Reps. Spohnholz and Kawasaki Call for Lawmakers to Honor Fallen Heroes by Supporting Their Families
June 16, 2016
“Every day, the men and women who protect us put their lives on the line. We should honor that commitment and sacrifice by ensuring that their families are provided with the same health coverage they would receive if their loved one were still alive,” said Representative Ivy Spohnholz (D-Anchorage), whose father served 20 years as an officer with the Anchorage Police Department. “I find it unconscionable that six months into this session this issue has not yet been resolved. There are some huge issues before lawmakers that demand time and deliberate consideration. However, this issue is simple and, quite frankly, it’s the right thing to do. Pass the bill already.”

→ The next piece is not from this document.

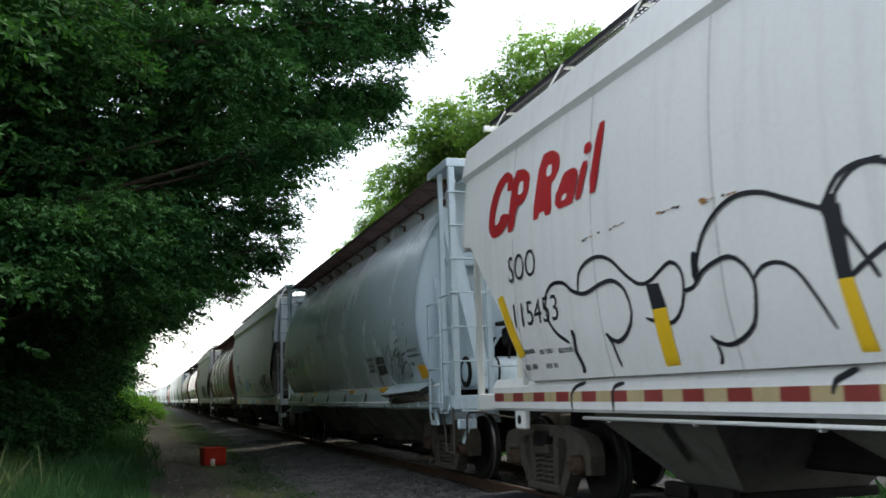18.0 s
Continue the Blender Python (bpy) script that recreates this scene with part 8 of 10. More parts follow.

HB 4002 and SB 4002 are based on legislation introduced last year that failed to advance completely through the legislative process in both the House and Senate despite widespread support from lawmakers and extensive public testimony. The original legislation was filed last year after the families of two Alaska State Troopers murdered in the line of duty were informed that their healthcare coverage as part of the state’s health plan would end. Since that time, the families have received healthcare coverage, but only on a temporary basis with the cost being picked up by the Governor’s office.
“Those killed in the line of duty serving and protecting the people of Alaska deserve to have that sacrifice honored by more than just words. It is long past time for us as lawmakers to fix this flaw in the law that allows families to continue to get healthcare if the employee retires but not if they are gunned down in the line of duty,” said Rep. Scott Kawasaki (D-Fairbanks). “As soon as the Majority leadership moves the bill, I will cast an enthusiastic yes vote. It is time to put these bills on the floor for a vote.”
HB 4002 is currently in the House Finance Committee after being waived out of the House Labor and Commerce Committee on Monday. SB 4002 is stalled in the Senate State Affairs Committee, which has yet to hold a hearing on the bill. The fiscal note attached to the bills anticipates a cost to the State of Alaska of $174,000 in FY 2017.